[BEGIN Data block]
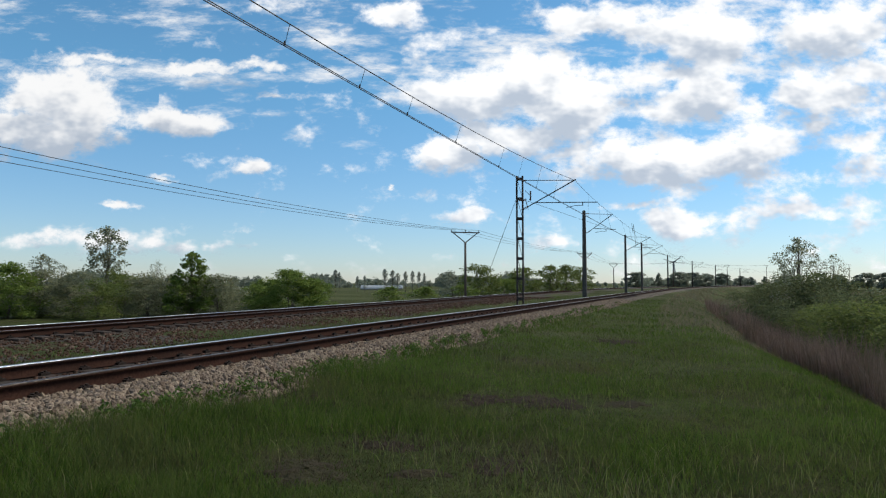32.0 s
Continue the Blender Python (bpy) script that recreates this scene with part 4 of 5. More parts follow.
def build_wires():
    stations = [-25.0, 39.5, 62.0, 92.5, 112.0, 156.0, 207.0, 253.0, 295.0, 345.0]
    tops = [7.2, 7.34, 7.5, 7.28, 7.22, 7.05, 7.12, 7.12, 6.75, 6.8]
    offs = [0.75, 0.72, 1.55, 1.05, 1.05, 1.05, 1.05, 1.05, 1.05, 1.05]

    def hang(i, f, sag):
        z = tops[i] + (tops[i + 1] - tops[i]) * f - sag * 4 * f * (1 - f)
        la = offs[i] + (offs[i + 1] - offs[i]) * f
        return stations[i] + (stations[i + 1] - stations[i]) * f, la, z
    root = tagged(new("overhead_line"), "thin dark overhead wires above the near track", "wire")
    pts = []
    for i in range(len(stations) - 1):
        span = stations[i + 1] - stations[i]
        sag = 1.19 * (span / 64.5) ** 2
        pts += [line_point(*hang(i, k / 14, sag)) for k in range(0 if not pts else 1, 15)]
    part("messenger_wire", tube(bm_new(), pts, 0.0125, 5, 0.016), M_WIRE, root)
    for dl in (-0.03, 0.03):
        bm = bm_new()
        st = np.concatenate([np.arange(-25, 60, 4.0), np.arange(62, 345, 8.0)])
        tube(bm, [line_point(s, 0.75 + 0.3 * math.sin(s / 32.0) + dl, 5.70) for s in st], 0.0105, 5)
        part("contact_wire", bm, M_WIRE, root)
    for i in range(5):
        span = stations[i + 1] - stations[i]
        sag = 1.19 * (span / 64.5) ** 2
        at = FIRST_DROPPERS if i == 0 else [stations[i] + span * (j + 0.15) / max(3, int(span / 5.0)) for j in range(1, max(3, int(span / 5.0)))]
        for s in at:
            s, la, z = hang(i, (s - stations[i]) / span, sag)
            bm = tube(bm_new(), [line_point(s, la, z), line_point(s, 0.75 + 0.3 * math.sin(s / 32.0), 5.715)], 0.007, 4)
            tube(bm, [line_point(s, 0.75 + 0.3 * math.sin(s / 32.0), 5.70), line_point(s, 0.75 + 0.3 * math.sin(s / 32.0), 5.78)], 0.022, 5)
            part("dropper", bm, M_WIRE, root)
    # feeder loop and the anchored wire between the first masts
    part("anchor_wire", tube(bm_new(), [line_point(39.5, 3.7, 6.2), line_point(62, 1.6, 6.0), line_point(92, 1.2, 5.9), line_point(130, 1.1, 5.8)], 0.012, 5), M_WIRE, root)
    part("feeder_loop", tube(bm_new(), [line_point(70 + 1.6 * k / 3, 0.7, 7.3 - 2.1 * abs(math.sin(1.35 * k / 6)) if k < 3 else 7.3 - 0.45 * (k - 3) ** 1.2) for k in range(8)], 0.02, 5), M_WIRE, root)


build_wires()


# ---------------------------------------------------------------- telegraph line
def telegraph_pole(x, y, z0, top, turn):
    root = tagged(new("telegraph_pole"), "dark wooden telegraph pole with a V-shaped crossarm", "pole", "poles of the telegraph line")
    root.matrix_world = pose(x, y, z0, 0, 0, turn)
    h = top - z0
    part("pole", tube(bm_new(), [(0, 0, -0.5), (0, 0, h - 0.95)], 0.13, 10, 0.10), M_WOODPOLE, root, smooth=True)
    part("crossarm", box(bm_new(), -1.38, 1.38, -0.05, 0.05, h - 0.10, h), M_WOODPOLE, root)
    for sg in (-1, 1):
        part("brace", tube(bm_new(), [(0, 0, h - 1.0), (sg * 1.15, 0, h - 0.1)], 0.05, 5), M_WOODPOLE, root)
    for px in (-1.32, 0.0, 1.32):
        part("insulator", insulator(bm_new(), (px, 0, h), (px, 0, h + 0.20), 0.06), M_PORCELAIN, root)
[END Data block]
> What is needed:
Reproduce the full listing above verbatim, with no pictures included.

> Final answer:
32.0 s
Continue the Blender Python (bpy) script that recreates this scene with part 4 of 5. More parts follow.
def build_wires():
    stations = [-25.0, 39.5, 62.0, 92.5, 112.0, 156.0, 207.0, 253.0, 295.0, 345.0]
    tops = [7.2, 7.34, 7.5, 7.28, 7.22, 7.05, 7.12, 7.12, 6.75, 6.8]
    offs = [0.75, 0.72, 1.55, 1.05, 1.05, 1.05, 1.05, 1.05, 1.05, 1.05]

    def hang(i, f, sag):
        z = tops[i] + (tops[i + 1] - tops[i]) * f - sag * 4 * f * (1 - f)
        la = offs[i] + (offs[i + 1] - offs[i]) * f
        return stations[i] + (stations[i + 1] - stations[i]) * f, la, z
    root = tagged(new("overhead_line"), "thin dark overhead wires above the near track", "wire")
    pts = []
    for i in range(len(stations) - 1):
        span = stations[i + 1] - stations[i]
        sag = 1.19 * (span / 64.5) ** 2
        pts += [line_point(*hang(i, k / 14, sag)) for k in range(0 if not pts else 1, 15)]
    part("messenger_wire", tube(bm_new(), pts, 0.0125, 5, 0.016), M_WIRE, root)
    for dl in (-0.03, 0.03):
        bm = bm_new()
        st = np.concatenate([np.arange(-25, 60, 4.0), np.arange(62, 345, 8.0)])
        tube(bm, [line_point(s, 0.75 + 0.3 * math.sin(s / 32.0) + dl, 5.70) for s in st], 0.0105, 5)
        part("contact_wire", bm, M_WIRE, root)
    for i in range(5):
        span = stations[i + 1] - stations[i]
        sag = 1.19 * (span / 64.5) ** 2
        at = FIRST_DROPPERS if i == 0 else [stations[i] + span * (j + 0.15) / max(3, int(span / 5.0)) for j in range(1, max(3, int(span / 5.0)))]
        for s in at:
            s, la, z = hang(i, (s - stations[i]) / span, sag)
            bm = tube(bm_new(), [line_point(s, la, z), line_point(s, 0.75 + 0.3 * math.sin(s / 32.0), 5.715)], 0.007, 4)
            tube(bm, [line_point(s, 0.75 + 0.3 * math.sin(s / 32.0), 5.70), line_point(s, 0.75 + 0.3 * math.sin(s / 32.0), 5.78)], 0.022, 5)
            part("dropper", bm, M_WIRE, root)
    # feeder loop and the anchored wire between the first masts
    part("anchor_wire", tube(bm_new(), [line_point(39.5, 3.7, 6.2), line_point(62, 1.6, 6.0), line_point(92, 1.2, 5.9), line_point(130, 1.1, 5.8)], 0.012, 5), M_WIRE, root)
    part("feeder_loop", tube(bm_new(), [line_point(70 + 1.6 * k / 3, 0.7, 7.3 - 2.1 * abs(math.sin(1.35 * k / 6)) if k < 3 else 7.3 - 0.45 * (k - 3) ** 1.2) for k in range(8)], 0.02, 5), M_WIRE, root)


build_wires()


# ---------------------------------------------------------------- telegraph line
def telegraph_pole(x, y, z0, top, turn):
    root = tagged(new("telegraph_pole"), "dark wooden telegraph pole with a V-shaped crossarm", "pole", "poles of the telegraph line")
    root.matrix_world = pose(x, y, z0, 0, 0, turn)
    h = top - z0
    part("pole", tube(bm_new(), [(0, 0, -0.5), (0, 0, h - 0.95)], 0.13, 10, 0.10), M_WOODPOLE, root, smooth=True)
    part("crossarm", box(bm_new(), -1.38, 1.38, -0.05, 0.05, h - 0.10, h), M_WOODPOLE, root)
    for sg in (-1, 1):
        part("brace", tube(bm_new(), [(0, 0, h - 1.0), (sg * 1.15, 0, h - 0.1)], 0.05, 5), M_WOODPOLE, root)
    for px in (-1.32, 0.0, 1.32):
        part("insulator", insulator(bm_new(), (px, 0, h), (px, 0, h + 0.20), 0.06), M_PORCELAIN, root)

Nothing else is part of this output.